After following nearly identical paths through life, today Peter and his wife Stratoniki live in Brooklyn and Nicholas and Barbara Spanakos reside in Florida, but the latter returns often to his beloved borough.

Products of Brooklyn’s public schools, they attended the College of Idaho, for which they both expressed deep gratitude. The professors, whom they still see as “walking icons,” gave them makeup tests so they could compete, and they feel privileged to be able to donate to their alma mater.

The excellent liberal arts college was a far cry from Red Hook, Brooklyn, however, a neighborhood dominated by the docks and gangs.

Peter told the story of coming home from Sts. Constantine and Helen Cathedral where they were altar boys. They got off the trolley car and some Italian guys were making fun of them. “We walked our parents home and then we ran out of the house and went after them. The first guy started hitting us and the other guy ran away. Then we ran away because they came back with a gang,” Pete said.

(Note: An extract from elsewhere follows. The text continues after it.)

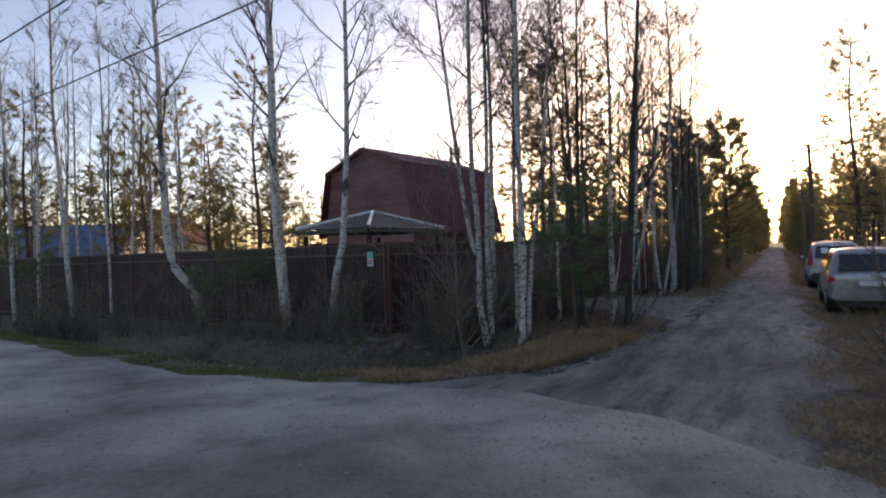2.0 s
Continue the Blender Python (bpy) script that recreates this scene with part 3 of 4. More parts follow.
def green_sign():
    ang = math.degrees(math.atan2(CORNER[1] - 19.6, CORNER[0] - 4.9))
    root = thing("notice_sign", (7.455, 14.38, 1.57), ang, "small green and white notice on the corner fence", "sign")
    part("plate", box_bm((0.2, 0.006, 0.34), (0, -0.055, 0.17), 0.002), M_WHITE, root, "white plate")
    part("green_panel", box_bm((0.2, 0.004, 0.16), (0, -0.062, 0.26)), M_TEAL, root, "green printed panel")
    for k in range(2):
        part("print_bar", box_bm((0.15, 0.003, 0.03), (0, -0.0605, 0.06 + 0.06 * k)), M_RED if k else M_BLACK, root, "unreadable printed line")


green_sign()


# ---- parked cars ----
def car(name, loc, rz, paint, label, length, width, roof_z, belt, rear_slope, van):
    """Loft of cross-sections along +x (front); z=0 at the ground."""
    root = thing(name, loc, rz, label, "car")
    L, W = length, width / 2
    st = [  # x, sill, belt, roof, half width at sill, belt, roof
        (0.0, 0.45, belt - 0.1, belt - 0.02, 0.90, 0.93, 0.88), (0.06, 0.32, belt, belt + 0.06, 0.95, 0.98, 0.90),
        (rear_slope, 0.27, belt + 0.02, roof_z - 0.1, 0.97, 1.0, 0.82), (rear_slope + 0.25, 0.25, belt + 0.02, roof_z, 0.98, 1.0, 0.80),
        (L * 0.38, 0.24, belt, roof_z + 0.02, 0.98, 1.0, 0.80), (L * 0.58, 0.24, belt - 0.01, roof_z - 0.02, 0.98, 1.0, 0.79),
        (L * 0.66, 0.24, belt - 0.02, roof_z - 0.14, 0.98, 1.0, 0.78), (L * 0.80, 0.25, belt - 0.04, belt + 0.04, 0.97, 0.98, 0.80),
        (L * 0.93, 0.28, belt - 0.14, belt - 0.1, 0.94, 0.94, 0.80), (L, 0.4, belt - 0.32, belt - 0.26, 0.82, 0.84, 0.70)]
    ring = []
    for x, s, b, r, ws, wb, wr in st:
        ring.append([(x, -W * ws * 0.93, s), (x, -W * ws, s + 0.14), (x, -W * wb, b - 0.2), (x, -W * wb * 0.985, b), (x, -W * wr * 1.01, r - 0.06), (x, -W * wr * 0.86, r), (x, 0, r + 0.03)])
    v, f = [], []
    m = 13
    for row in ring:
        v += row + [(x, -y, z) for x, y, z in row[-2::-1]]
    for i in range(len(ring) - 1):
        for k in range(m - 1):
            a = i * m + k
            f.append((a, a + m, a + m + 1, a + 1))
        f.append((i * m + m - 1, (i + 1) * m + m - 1, (i + 1) * m, i * m))
    f += [tuple(range(m)), tuple(range((len(ring) - 1) * m, len(ring) * m))[::-1]]
    body = solid("body", v, f, paint, root, "", True)
    sub = body.modifiers.new("round", "SUBSURF")
    sub.levels = sub.render_levels = 2

    def pane(pname, pts, out, mat, lab=""):
        a = [Vector(p) for p in pts]
        o = Vector(out)
        n = len(a)
        vv = a + [p + o for p in a]
        ff = [tuple(range(n)), tuple(range(n, 2 * n))[::-1]] + [(i, n + i, n + (i + 1) % n, (i + 1) % n) for i in range(n)]
        return solid(pname, vv, ff, mat, root, lab)

    def at_side(x, z):
        """Half width of the cabin at a height."""
        t = min(max((z - belt) / (roof_z - belt), 0), 1)
        return W * (0.985 - 0.185 * t) + 0.012

    for s in (-1, 1):
        wins = ((rear_slope + 0.28, L * 0.37), (L * 0.385, L * 0.57), (L * 0.58, L * 0.70)) if not van else ((L * 0.40, L * 0.56), (L * 0.575, L * 0.70), (rear_slope + 0.3, L * 0.385))
        for a, b in wins:
            top_b = b - (0.28 if b > L * 0.6 else 0.02)
            zt = roof_z - 0.13 - (0.08 if b > L * 0.6 else 0)
            pane("side_window", [(a, s * at_side(a, belt + 0.05), belt + 0.05), (b, s * at_side(b, belt + 0.05), belt + 0.05), (top_b, s * at_side(b, zt), zt), (a + 0.05, s * at_side(a, zt), zt)], (0, s * 0.006, 0), M_GLASS)
        pane("tail_light", [(-0.005, s * W * 0.98, belt - 0.18), (0.10, s * (W + 0.004), belt - 0.18), (rear_slope * 0.7, s * (W * 0.93), belt + 0.45 if van else belt + 0.08), (rear_slope * 0.3, s * W * 0.86, belt + 0.45 if van else belt + 0.08), (-0.03, s * W * 0.8, belt - 0.16)], (-0.02, s * 0.015, 0), M_TAIL, "red tail light")
        mir = part("mirror", box_bm((0.12, 0.16, 0.12), (L * 0.69, s * (W + 0.1), belt + 0.1), 0.03), paint, root)
        part("roof_rail", box_bm((L * 0.42, 0.035, 0.035), (L * 0.36, s * W * 0.68, roof_z + 0.06), 0.01), M_RIM if not van else M_BLACK, root)
        part("headlight", box_bm((0.18, 0.3, 0.14), (L - 0.1, s * W * 0.62, belt - 0.3), 0.04), M_WHITE, root)
        for wx in (0.82, L - 0.86):
            bm = bmesh.new()
            bmesh.ops.create_cone(bm, segments=28, radius1=0.33, radius2=0.33, depth=0.21, cap_ends=True, matrix=pose(wx, s * (W - 0.10), 0.33, 90))
            bmesh.ops.bevel(bm, geom=[e for e in bm.edges if abs(e.verts[0].co.y - e.verts[1].co.y) < 1e-4], offset=0.03, segments=2, affect="EDGES")
            wheel = part("wheel", bm, M_TYRE, root, "black tyre", True)
            bm = bmesh.new()
            bmesh.ops.create_cone(bm, segments=24, radius1=0.21, radius2=0.19, depth=0.03, cap_ends=True, matrix=pose(wx, s * (W + 0.006), 0.33, -90 * s))
            part("rim", bm, M_RIM, wheel)
            for k in range(5):
                part("spoke_gap", box_bm((0.05, 0.006, 0.09), (wx + 0.13 * math.cos(k * 1.2566), s * (W + 0.02), 0.33 + 0.13 * math.sin(k * 1.2566)), 0, pose(0, 0, 0, 0, 90 - math.degrees(k * 1.2566), 0)), M_BLACK, wheel)
    zt = roof_z - 0.16
    pane("rear_window", [(0.055, -W * 0.74, belt + 0.10), (0.055, W * 0.74, belt + 0.10), (rear_slope * 0.82, W * 0.68, zt), (rear_slope * 0.82, -W * 0.68, zt)], (-0.035, 0, 0.015), M_GLASS)
    pane("windscreen", [(L * 0.79, -W * 0.74, belt + 0.06), (L * 0.79, W * 0.74, belt + 0.06), (L * 0.665, W * 0.68, zt), (L * 0.665, -W * 0.68, zt)], (0.06, 0, 0.04), M_GLASS)
    part("rear_bumper", box_bm((0.16, width * 0.93, 0.24), (0.02, 0, 0.50), 0.06), M_BLACK if van else paint, root)
    part("front_bumper", box_bm((0.16, width * 0.86, 0.24), (L - 0.05, 0, 0.48), 0.06), paint, root)
    part("number_plate", box_bm((0.012, 0.52, 0.11), (-0.055, 0, belt - 0.22), 0.003), M_WHITE, root, "white number plate")
    part("underbody", box_bm((L * 0.9, width * 0.8, 0.16), (L / 2, 0, 0.27), 0.03), M_BLACK, root)
    if van:
        part("window_notice", box_bm((0.004, 0.22, 0.22), (0.04, 0.35, belt + 0.4), 0, pose(0, 0, 0, 0, 12, 0)), M_WHITE, root, "white paper in the rear window")
        part("roof_box_bar", box_bm((0.06, width * 0.8, 0.03), (1.2, 0, roof_z + 0.1), 0.008), M_BLACK, root)
        part("roof_box_bar", box_bm((0.06, width * 0.8, 0.03), (2.3, 0, roof_z + 0.1), 0.008), M_BLACK, root)
    return root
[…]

The next day the infamous gangster Joseph “Crazy Joe” Gallo came into Red Hook saying “we’re going to kick those Greeks’ —es.”

But they ran into two big Italian-American families, the Pepitones (one of them, Joe, played first base for the Yankees) and the Montfortes. “They loved my father. He was very generous with them during and after the war,” Pete said.

In the cross-country competition for the 1960 Olympics “some Greek would always get up and shout ‘come on patrioti’ and cheer us on.”

In Chicago “and all the Greeks came out like crazy,” he said, but their victories made them targets for city thugs. The Greek policeman and taxi drivers looked out for them, however.

At the Pan American games in Chicago in 1959, Cassius Clay was his roommate. Pete said he inspired the future Muhammad Ali’s “GOAT – Greatest of them all,” tagline. Pete was the first GOAT – “I was ‘The Greekest of them all.’”

Clay was also Nick’s Olympics roommate, but he feels his brother belonged with him in Rome, where he experienced profound loneliness. “I thought he was well-qualified.”

Pete first went to Greece on his honeymoon in 1966. “My wife was great and she’s still great,” adding, “Her name is Stratoniki and she is from Lemnos. My mother forgave me for not marrying a Maniati.”

Nikos took his time and finally – just last May at age 73 – found his Greek bride: Barbara Stamatopoulou.

Asked what it felt like for a Greek-American to be in Rome representing America in the Olympics as a 22 year-old recent college graduate, Niko’s answer was clear: “That was the highlight of my life.”

One of the high points was meeting the Greek team. “I was very surprised; they knew all about me and we hugged each other, and I even got to be their coach because they did not have one,” Nikos said.